Exercise objective » Filter for the word "time" and keep each matching line.

Records to use »

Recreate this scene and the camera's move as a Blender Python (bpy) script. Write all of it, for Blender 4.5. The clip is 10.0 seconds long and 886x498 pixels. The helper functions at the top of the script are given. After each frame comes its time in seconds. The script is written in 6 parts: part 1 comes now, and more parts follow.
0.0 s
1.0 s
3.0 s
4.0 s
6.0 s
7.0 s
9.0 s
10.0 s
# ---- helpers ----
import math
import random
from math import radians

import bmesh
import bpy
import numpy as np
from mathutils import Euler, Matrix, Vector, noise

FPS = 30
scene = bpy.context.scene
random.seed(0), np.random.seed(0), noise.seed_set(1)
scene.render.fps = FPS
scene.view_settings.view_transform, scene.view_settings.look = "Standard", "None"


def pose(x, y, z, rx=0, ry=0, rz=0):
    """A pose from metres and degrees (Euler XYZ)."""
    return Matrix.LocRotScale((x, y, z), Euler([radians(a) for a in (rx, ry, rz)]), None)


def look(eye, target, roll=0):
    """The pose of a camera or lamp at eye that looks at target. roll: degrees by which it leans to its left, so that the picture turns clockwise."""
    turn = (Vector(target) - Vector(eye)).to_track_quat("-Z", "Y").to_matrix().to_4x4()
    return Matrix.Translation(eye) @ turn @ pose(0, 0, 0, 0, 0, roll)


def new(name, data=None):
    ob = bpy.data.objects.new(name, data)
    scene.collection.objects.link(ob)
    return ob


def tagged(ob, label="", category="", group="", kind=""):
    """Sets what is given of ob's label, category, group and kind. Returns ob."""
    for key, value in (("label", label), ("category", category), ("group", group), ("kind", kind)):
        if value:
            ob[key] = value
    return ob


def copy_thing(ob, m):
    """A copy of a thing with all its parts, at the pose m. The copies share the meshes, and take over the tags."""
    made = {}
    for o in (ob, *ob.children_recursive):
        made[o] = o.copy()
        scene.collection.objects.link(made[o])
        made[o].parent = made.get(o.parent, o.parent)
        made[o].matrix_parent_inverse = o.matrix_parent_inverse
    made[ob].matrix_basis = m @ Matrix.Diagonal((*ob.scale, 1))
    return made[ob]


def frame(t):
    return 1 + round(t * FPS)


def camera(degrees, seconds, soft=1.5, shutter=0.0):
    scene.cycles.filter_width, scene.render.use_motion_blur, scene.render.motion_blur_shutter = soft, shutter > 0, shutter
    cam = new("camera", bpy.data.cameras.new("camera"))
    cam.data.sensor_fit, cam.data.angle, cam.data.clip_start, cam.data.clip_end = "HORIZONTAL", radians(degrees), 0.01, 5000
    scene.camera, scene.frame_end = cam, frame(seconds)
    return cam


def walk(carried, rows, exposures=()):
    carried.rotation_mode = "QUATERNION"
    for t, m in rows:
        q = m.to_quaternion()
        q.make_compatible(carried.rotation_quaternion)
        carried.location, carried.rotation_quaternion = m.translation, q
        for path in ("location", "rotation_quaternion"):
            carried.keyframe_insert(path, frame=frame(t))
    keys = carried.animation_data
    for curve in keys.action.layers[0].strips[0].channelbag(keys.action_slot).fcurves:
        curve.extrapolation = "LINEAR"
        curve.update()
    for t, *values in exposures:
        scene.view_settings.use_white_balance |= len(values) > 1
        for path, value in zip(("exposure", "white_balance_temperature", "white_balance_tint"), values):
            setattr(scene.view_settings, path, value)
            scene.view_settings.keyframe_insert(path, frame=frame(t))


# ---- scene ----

...

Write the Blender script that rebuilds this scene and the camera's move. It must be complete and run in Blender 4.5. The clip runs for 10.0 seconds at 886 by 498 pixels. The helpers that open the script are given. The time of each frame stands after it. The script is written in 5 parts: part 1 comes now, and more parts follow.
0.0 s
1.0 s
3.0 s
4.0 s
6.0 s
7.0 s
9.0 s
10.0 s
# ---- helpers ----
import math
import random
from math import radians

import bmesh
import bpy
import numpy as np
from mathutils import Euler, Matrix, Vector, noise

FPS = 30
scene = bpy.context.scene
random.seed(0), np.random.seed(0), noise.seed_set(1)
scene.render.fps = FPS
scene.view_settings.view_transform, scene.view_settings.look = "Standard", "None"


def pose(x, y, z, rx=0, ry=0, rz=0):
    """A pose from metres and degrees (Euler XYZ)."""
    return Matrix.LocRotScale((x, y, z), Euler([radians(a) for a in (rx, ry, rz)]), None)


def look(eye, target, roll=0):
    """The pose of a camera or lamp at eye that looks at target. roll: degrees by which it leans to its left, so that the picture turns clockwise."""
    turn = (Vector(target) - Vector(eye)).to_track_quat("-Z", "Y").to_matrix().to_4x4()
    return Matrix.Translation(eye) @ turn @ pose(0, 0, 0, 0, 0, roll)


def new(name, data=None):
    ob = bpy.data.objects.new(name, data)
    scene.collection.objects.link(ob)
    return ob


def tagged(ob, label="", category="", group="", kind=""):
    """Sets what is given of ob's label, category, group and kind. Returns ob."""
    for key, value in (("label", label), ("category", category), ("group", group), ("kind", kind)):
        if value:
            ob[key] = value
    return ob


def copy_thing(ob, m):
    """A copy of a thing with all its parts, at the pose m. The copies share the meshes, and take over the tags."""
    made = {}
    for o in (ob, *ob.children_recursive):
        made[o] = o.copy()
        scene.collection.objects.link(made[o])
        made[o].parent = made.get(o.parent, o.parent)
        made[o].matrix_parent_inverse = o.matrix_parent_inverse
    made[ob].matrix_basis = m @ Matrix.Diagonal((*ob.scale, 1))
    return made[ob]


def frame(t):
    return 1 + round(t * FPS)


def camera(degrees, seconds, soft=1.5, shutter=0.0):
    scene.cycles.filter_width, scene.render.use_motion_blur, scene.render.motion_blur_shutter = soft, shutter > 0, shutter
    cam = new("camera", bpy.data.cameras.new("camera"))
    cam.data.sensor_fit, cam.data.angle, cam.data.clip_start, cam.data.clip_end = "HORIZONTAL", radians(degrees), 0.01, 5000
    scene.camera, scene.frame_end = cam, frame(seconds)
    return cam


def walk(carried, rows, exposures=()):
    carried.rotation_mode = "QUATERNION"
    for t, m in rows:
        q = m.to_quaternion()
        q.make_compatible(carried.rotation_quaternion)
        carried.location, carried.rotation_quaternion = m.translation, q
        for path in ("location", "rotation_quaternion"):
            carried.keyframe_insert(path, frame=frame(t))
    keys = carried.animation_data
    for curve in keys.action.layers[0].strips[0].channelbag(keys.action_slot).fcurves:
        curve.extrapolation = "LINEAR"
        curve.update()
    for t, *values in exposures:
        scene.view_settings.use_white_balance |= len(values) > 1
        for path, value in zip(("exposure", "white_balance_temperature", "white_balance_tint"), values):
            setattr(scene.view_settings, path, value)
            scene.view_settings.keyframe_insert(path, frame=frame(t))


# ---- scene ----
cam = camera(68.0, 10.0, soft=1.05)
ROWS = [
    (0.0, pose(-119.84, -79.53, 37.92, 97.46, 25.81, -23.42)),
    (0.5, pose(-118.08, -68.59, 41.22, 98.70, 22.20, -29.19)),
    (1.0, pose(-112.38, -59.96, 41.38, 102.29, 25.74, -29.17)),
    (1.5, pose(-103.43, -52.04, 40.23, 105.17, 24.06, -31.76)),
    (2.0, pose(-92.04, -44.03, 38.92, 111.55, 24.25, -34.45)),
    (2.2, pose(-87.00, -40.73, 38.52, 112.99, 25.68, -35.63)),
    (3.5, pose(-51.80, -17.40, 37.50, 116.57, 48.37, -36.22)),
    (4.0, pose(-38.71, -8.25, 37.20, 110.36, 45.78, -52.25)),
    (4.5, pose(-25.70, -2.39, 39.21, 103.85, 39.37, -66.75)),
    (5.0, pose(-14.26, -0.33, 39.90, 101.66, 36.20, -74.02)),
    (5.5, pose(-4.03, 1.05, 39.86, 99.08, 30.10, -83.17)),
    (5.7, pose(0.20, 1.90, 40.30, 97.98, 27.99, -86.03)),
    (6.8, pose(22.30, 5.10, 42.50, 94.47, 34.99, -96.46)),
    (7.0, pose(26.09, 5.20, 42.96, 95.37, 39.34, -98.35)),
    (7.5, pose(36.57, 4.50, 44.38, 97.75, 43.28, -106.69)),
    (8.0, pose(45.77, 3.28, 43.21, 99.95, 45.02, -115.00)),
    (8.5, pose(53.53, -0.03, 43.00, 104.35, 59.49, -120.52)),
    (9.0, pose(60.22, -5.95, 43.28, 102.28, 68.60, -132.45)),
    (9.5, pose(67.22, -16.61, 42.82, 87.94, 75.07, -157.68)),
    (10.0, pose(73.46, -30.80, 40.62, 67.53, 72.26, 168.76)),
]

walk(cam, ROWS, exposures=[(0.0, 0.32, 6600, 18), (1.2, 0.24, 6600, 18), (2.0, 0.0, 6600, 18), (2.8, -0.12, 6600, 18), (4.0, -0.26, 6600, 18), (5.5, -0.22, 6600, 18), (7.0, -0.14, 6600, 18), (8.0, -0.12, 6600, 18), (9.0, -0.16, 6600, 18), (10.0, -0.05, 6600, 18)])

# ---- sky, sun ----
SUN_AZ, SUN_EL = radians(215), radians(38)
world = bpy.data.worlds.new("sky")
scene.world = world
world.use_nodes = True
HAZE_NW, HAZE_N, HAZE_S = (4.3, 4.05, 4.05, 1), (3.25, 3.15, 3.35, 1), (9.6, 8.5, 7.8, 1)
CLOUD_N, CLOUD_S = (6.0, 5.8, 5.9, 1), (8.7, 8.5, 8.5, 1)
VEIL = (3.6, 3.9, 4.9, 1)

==

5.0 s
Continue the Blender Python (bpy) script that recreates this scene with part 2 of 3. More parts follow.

The result »
Recreate this scene and the camera's move as a Blender Python (bpy) script. Write all of it, for Blender 4.5. The clip is 10.0 seconds long and 886x498 pixels. The helper functions at the top of the script are given. After each frame comes its time in seconds. The script is written in 6 parts: part 1 comes now, and more parts follow.
Write the Blender script that rebuilds this scene and the camera's move. It must be complete and run in Blender 4.5. The clip runs for 10.0 seconds at 886 by 498 pixels. The helpers that open the script are given. The time of each frame stands after it. The script is written in 5 parts: part 1 comes now, and more parts follow.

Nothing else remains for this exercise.